Seniors Emily Cummings ’12 and Maggie Stewart ’12 recently presented summer research they conducted under the direction of Professor of Geoscience John Halfman at the Annual Meeting of the Geological Society of America, in Minneapolis, Minn. At the same conference, alums April Abbott ’09 and Andrea Rocchio ’11 presented follow up work to research they each conducted with Associate Professor and Chair of the Geoscience Department Tara Curtin. Benjamin Spencer ’11 prepared a paper for the conference but was ultimately unable to attend. All five conducted research on one or more of the Finger Lakes, collecting and analyzing samples from the lakes themselves or their watersheds. Approximately 6,000 scientists attended the conference.
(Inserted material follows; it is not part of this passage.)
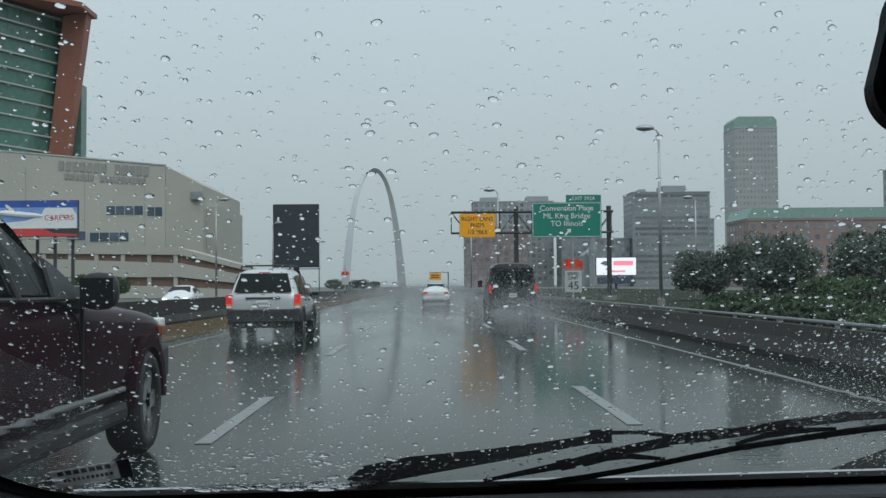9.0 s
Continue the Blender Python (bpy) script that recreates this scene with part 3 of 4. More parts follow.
def lit_display():
    t = thing("lit_billboard", (53.5, 330, 0), "small lit white video billboard with red print", "billboard")
    part("casing", box(-5.8, 5.8, 0, 0.8, 3.6, 9.0), M_DSTEEL, t)
    part("screen", box(-5.6, 5.6, -0.06, -0.004, 3.9, 8.8), M_LEDW, t, "lit white screen")
    part("screen_text", box(-0.8, 4.8, -0.08, -0.061, 6.6, 7.9), M_LEDR, t, "red line of print")
    part("screen_text", box(-2.4, 2.6, -0.08, -0.061, 4.7, 5.2), M_LEDR, t)
    part("emblem", prism([(-4.6, 7.2), (-3.6, 7.9), (-2.2, 7.9), (-1.4, 7.0), (-3.0, 6.5)], lambda a, b, d: (a, -0.08 + d, b), 0.018), M_GREYD, t)
    part("lower_board", box(-5.4, 5.4, 0, 0.5, 1.4, 3.3), M_NOTICE, t, "dull blue lower board")
    part("pole", tube([(0, 0.6, -0.05), (0, 0.6, 3.7)], 0.45, 10), M_DSTEEL, t)


lit_display()


def work_sign(x, y, z, s, limit):
    t = thing("speed_sign", (x, y, z), "white speed limit sign below two orange warning flags", "road sign", "road work signs")
    part("post", tube([(0, 0.06, 0), (0, 0.06, 3.4 * s)], 0.04, 8), M_STEEL, t)
    part("panel", box(-0.46 * s, 0.46 * s, 0, 0.03, 0.75 * s, 1.9 * s), M_WSIGN, t, bevel=0.01)
    if limit:
        words("SPEED", 0.24 * s, (0, -0.01, 1.72 * s), t, M_BLACK)
        words("LIMIT", 0.24 * s, (0, -0.01, 1.5 * s), t, M_BLACK)
        words("45", 0.62 * s, (0, -0.01, 1.08 * s), t, M_BLACK)
    for k, lean in ((0, -0.55), (1, 0.55)):
        bm = bmesh.new()
        g = [[bm.verts.new((lean * s * (0.15 + 0.8 * i / 4), 0.03 + 0.05 * math.sin(2.2 * i + k), (2.02 + (0.5 - 0.03 * i) * j - 0.02 * i * i + 0.07 * i) * s)) for i in range(5)] for j in range(2)]
        for i in range(4):
            bm.faces.new((g[0][i], g[0][i + 1], g[1][i + 1], g[1][i]))
        bmesh.ops.solidify(bm, geom=bm.faces, thickness=0.012)
        part("flag", bm, M_ORANGE, t, "drooping orange cloth flag")
    part("flag_holder", box(-0.35 * s, 0.35 * s, -0.01, 0.05, 1.93 * s, 2.0 * s), M_ORANGE, t)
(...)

Cummings’ project with Halfman was titled “Nutrient Loading in the Owasco Lake Watershed: Results from an Autonomous Sampler, R2D2.” Owasco Lake is a source of drinking water for approximately 44,000 residents and supports an agricultural and tourism based economy. The lake has a residence time of one to three years, suggesting that it may be quickly influenced by runoff from precipitation events. Cummings and Halfman installed a portable water sampler near Dutch Hollow Brook on Owasco Lake to quantify nutrient fluxes to the lake and relative contributions of event and base-flow conditions. Runoff from agricultural land is a major non- point source in the Owasco watershed. Continued monitoring of Dutch Hollow through the fall will hopefully provide a robust dataset of additional event and other variations, and enable the calculation of annual nutrient loads to the lake. The researchers anticipate that the results may dictate future mitigation and remediation efforts. http://gsa.confex.com/gsa/2011AM/finalprogram/abstract_196689.htm
Stewart presented “Identification of Nutrient Sources in Two Owasco Lake Tributaries.” Two streams, Dutch Hollow Brook and Owasco Inlet which collectively drain 70 percent of the watershed, were sampled to delineate point and non-point sources and other factors affecting delivery of nutrients to the lake. Identification of pollutant sources would dictate mitigation and remediation efforts to improve water quality in the lake. Runoff from agricultural land is a major non-point source in the Owasco watershed. Stewart and Halfman suggested that Owasco Lake residents support mitigation and remediation within this tributary’s watershed to see if nutrient loading is reduced in the future.
Abbott presented “Historic Mercury Deposition in Two New York Finger Lakes.” Abbott and Curtin documented changes in mercury loading to Seneca Lake and Owasco Lake over the past 200 years. Mercury fluxes to the lakes were affected by not only atmospheric emissions, but also sediment transport from the watershed, largely as a result of changes in land use practices. An increase in mercury concentration in the lake sediment is coincident with an increase in the land area used for agriculture in both watersheds. Historic industry (e.g., tanneries, paper mills) along waterways that fed the lakes may have also contributed some mercury.
Rocchio presented, “Phosphorus Cycling and the Effectiveness of Recent Alum Treatments in Honeoye Lake, N.Y.,” part of her independent study with Curtin during her senior year. She also was awarded funds from the Rochester Academy of Science and Sigma Xi to support her independent study research project with Curtin this past academic year. Despite the increase in phosphorous (P) retention by the sediment as the result of recent alum treatments to the lake, P levels in the lake water column continue to increase, likely as a result of external P-loading via runoff and stream influx.
Spencer’s paper is the culmination of years of work and his independent study with Curtin this past spring 2011. In their paper, “Post-Glacial Relatiev Lake Level Fluctuations in the Seneca Lake Basin, N.Y.,” Spencer and Curtin investigated how lake level in Seneca Lake varied over the past 14,000 years as a result of the changing position of the retreating Laurentide ice sheet, river outlet position, post-glacial isostatic rebound, and hydrologic budget. They proposed that isostatic rebound played a larger role in changing lake level than previously recognized and found that post-glacial isostatic rebound, not climate, drove large-scale (10s of meters) changes in lake level.
In the photo above Emily Cummings ’12 and Maggie Stewart ’12 are pictured with Professor John Halfman.